4.10 Exercises

  1. True or false? Simple linear regression describes the setting where there is more than one predictor.

  2. True or false? When the predictor is continuous, a simple linear regression estimates the best fitting line.

  3. True or false? When the predictor is categorical, a simple linear regression estimates the mean outcome at each level of the predictor.

  4. What is the interpretation of the intercept \(\beta_0\) in a simple linear regression with an uncentered continuous predictor? With a centered continuous predictor? With a categorical predictor?

  5. What is the interpretation of the slope \(\beta_1\) in a simple linear regression with a continuous predictor? Does centering affect this interpretation?

  6. In a simple linear regression with a categorical predictor with \(L\) levels, what is the interpretation of the coefficients \(\beta_1, ..., \beta_{L-1}\)?

  7. For a simple linear regression with a continuous predictor, write out the null and alternative hypothesis that are tested by the p-value for that predictor. Express the null and alternative hypotheses as statements about the slope of the regression line.

  8. What quantities should always be reported along with the p-value for a regression coefficient?

  9. Suppose you have large sample size and a small p-value. Does this imply you have a meaningfully large regression coefficient? Why or why not?

  10. Suppose you have small sample size and a large p-value. Does this imply you have a negligibly small regression coefficient?

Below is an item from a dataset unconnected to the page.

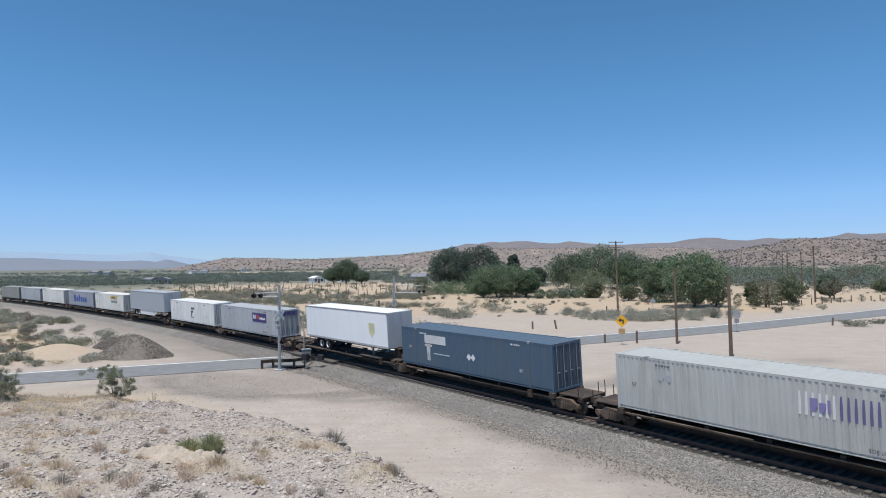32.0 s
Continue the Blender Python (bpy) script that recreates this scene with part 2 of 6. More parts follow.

Why or why not?

For Exercises 11-18, use the Digitalis teaching dataset (dig_rmph.rData, see Appendix A.6) to answer questions related to the following research question: Is there a significant association between the predictor body mass index (BMI) and the outcome heart rate (HEARTRTE)? Fit the appropriate regression model and then answer the questions.

  1. What kind of predictor is BMI, continuous or categorical?

  2. Visualize the relationship (plot the outcome vs. the predictor with the regression line included).

  3. When you fit the regression model, how many observations were removed due to missing values?

  4. What proportion of the variation in heart rate is explained by BMI?

  5. Provide the effect estimate (regression slope), its 95% CI, p-value, and a statement regarding whether the association is statistically significant.

  6. Example 4.1 concluded “On average, for every 1-cm difference in waist circumference, adults differ in mean fasting glucose by 0.0278 mmol/L”. Provide the corresponding interpretation of the regression slope in the regression of heart rate on BMI. Be careful to not imply causality, as this is cross-sectional data.

  7. What is the predicted mean heart rate (and 95% CI) for those with a BMI of 20 kg/m2? For those with a BMI of 35 kg/m2?

  8. Among those with a BMI of 20 kg/m2, within what interval do we expect 95% of heart rate values to fall? Among those with a BMI of 35 kg/m2?

For Exercises 19-23, use the Digitalis teaching dataset (dig_rmph.rData, see Appendix A.6) to answer questions related to the following research question: Does heart rate (HEARTRTE) differ significantly between treatment group (TRTMT = Placebo, Digoxin)? Fit the appropriate regression model and then answer the questions.

  1. Visualize the relationship (plot the outcome vs. the predictor, along with the mean at each level and a line connecting the means).

  2. Provide the p-value for the test of this association and state whether the association is statistically significant.

  3. What is the mean and 95% CI for the difference in heart rate between those in the Digoxin group and those in the Placebo group? Is this difference statistically significant?

  4. What is the estimated mean heart rate (and 95% CI) for each of the treatment groups?

  5. For each treatment group, within what interval do we expect 95% of heart rates to fall?

For Exercises 24-25, use the UN Human Development Data and the methods in this chapter to answer each research question (unhdd2020.rmph.rData, see Appendix A.2).

  1. What is the association between the outcome life expectancy at birth (years) (life) and expected years of schooling (years) (educ_expected)?

  2. How does the Gender Inequality Index (gii) (GII) differ between Human Development Index (HDI) groups (hdi_group)?

For Exercises 26-27, use the CAMP teaching dataset camp_0_48_rmph.rData (see Appendix A.6).

  1. Does post-bronchodilator Forced Expiratory Volume at 1 second (FEV1) (POSFEV0) differ significantly between treatment groups (Budesonide, Nedocromil, Placebo) (TG)?

  2. Following up on the previous Exercise, estimate the two treatment effects (Budesonide vs. Placebo, Nedocromil vs. Placebo) along with their 95% confidence intervals and p-values.